---- Data extract

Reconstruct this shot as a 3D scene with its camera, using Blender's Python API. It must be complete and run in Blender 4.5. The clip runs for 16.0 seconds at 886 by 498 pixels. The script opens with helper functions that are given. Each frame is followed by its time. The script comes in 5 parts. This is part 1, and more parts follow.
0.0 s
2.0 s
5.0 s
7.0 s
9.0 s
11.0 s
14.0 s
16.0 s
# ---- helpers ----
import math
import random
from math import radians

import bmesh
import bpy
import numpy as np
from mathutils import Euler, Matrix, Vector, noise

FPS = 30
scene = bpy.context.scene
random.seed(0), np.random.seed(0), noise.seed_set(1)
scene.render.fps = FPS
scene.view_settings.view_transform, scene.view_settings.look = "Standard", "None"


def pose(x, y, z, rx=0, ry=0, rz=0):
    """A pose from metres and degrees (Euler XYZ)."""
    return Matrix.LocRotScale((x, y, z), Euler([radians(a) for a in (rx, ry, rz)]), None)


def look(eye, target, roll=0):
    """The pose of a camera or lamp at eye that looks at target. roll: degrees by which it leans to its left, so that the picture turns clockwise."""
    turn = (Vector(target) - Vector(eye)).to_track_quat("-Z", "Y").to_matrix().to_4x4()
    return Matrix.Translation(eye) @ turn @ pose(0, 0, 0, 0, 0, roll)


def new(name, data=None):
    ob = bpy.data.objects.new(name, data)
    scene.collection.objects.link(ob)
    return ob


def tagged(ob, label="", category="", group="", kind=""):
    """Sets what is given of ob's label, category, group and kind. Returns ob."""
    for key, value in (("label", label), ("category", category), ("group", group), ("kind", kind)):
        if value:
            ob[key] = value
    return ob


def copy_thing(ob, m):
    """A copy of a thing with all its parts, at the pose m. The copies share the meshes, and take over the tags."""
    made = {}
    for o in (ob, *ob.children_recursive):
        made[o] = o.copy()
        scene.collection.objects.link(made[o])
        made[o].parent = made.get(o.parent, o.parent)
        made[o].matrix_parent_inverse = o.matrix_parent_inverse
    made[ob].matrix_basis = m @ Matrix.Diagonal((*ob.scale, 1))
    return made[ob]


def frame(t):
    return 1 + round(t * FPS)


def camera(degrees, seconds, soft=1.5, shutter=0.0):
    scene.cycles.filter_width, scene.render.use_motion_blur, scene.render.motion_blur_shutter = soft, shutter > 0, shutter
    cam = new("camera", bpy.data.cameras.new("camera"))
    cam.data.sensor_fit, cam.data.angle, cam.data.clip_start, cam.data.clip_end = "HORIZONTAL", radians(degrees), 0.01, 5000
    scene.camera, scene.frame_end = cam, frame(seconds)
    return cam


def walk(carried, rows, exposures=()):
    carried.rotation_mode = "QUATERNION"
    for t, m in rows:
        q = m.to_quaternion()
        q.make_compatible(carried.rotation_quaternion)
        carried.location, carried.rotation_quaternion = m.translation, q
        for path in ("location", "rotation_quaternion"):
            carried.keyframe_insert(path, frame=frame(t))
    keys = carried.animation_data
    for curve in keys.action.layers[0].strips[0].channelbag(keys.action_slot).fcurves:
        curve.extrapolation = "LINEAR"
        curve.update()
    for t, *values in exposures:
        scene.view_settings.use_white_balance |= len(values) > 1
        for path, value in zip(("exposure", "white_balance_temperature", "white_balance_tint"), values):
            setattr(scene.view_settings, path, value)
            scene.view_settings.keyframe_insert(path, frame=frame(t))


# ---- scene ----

--------

Exercise goal
Every line of the material must be returned exactly as it appears.

Result of the exercise
Reconstruct this shot as a 3D scene with its camera, using Blender's Python API. It must be complete and run in Blender 4.5. The clip runs for 16.0 seconds at 886 by 498 pixels. The script opens with helper functions that are given. Each frame is followed by its time. The script comes in 5 parts. This is part 1, and more parts follow.
0.0 s
2.0 s
5.0 s
7.0 s
9.0 s
11.0 s
14.0 s
16.0 s
# ---- helpers ----
import math
import random
from math import radians

import bmesh
import bpy
import numpy as np
from mathutils import Euler, Matrix, Vector, noise

FPS = 30
scene = bpy.context.scene
random.seed(0), np.random.seed(0), noise.seed_set(1)
scene.render.fps = FPS
scene.view_settings.view_transform, scene.view_settings.look = "Standard", "None"


def pose(x, y, z, rx=0, ry=0, rz=0):
    """A pose from metres and degrees (Euler XYZ)."""
    return Matrix.LocRotScale((x, y, z), Euler([radians(a) for a in (rx, ry, rz)]), None)


def look(eye, target, roll=0):
    """The pose of a camera or lamp at eye that looks at target. roll: degrees by which it leans to its left, so that the picture turns clockwise."""
    turn = (Vector(target) - Vector(eye)).to_track_quat("-Z", "Y").to_matrix().to_4x4()
    return Matrix.Translation(eye) @ turn @ pose(0, 0, 0, 0, 0, roll)


def new(name, data=None):
    ob = bpy.data.objects.new(name, data)
    scene.collection.objects.link(ob)
    return ob


def tagged(ob, label="", category="", group="", kind=""):
    """Sets what is given of ob's label, category, group and kind. Returns ob."""
    for key, value in (("label", label), ("category", category), ("group", group), ("kind", kind)):
        if value:
            ob[key] = value
    return ob


def copy_thing(ob, m):
    """A copy of a thing with all its parts, at the pose m. The copies share the meshes, and take over the tags."""
    made = {}
    for o in (ob, *ob.children_recursive):
        made[o] = o.copy()
        scene.collection.objects.link(made[o])
        made[o].parent = made.get(o.parent, o.parent)
        made[o].matrix_parent_inverse = o.matrix_parent_inverse
    made[ob].matrix_basis = m @ Matrix.Diagonal((*ob.scale, 1))
    return made[ob]


def frame(t):
    return 1 + round(t * FPS)


def camera(degrees, seconds, soft=1.5, shutter=0.0):
    scene.cycles.filter_width, scene.render.use_motion_blur, scene.render.motion_blur_shutter = soft, shutter > 0, shutter
    cam = new("camera", bpy.data.cameras.new("camera"))
    cam.data.sensor_fit, cam.data.angle, cam.data.clip_start, cam.data.clip_end = "HORIZONTAL", radians(degrees), 0.01, 5000
    scene.camera, scene.frame_end = cam, frame(seconds)
    return cam


def walk(carried, rows, exposures=()):
    carried.rotation_mode = "QUATERNION"
    for t, m in rows:
        q = m.to_quaternion()
        q.make_compatible(carried.rotation_quaternion)
        carried.location, carried.rotation_quaternion = m.translation, q
        for path in ("location", "rotation_quaternion"):
            carried.keyframe_insert(path, frame=frame(t))
    keys = carried.animation_data
    for curve in keys.action.layers[0].strips[0].channelbag(keys.action_slot).fcurves:
        curve.extrapolation = "LINEAR"
        curve.update()
    for t, *values in exposures:
        scene.view_settings.use_white_balance |= len(values) > 1
        for path, value in zip(("exposure", "white_balance_temperature", "white_balance_tint"), values):
            setattr(scene.view_settings, path, value)
            scene.view_settings.keyframe_insert(path, frame=frame(t))


# ---- scene ----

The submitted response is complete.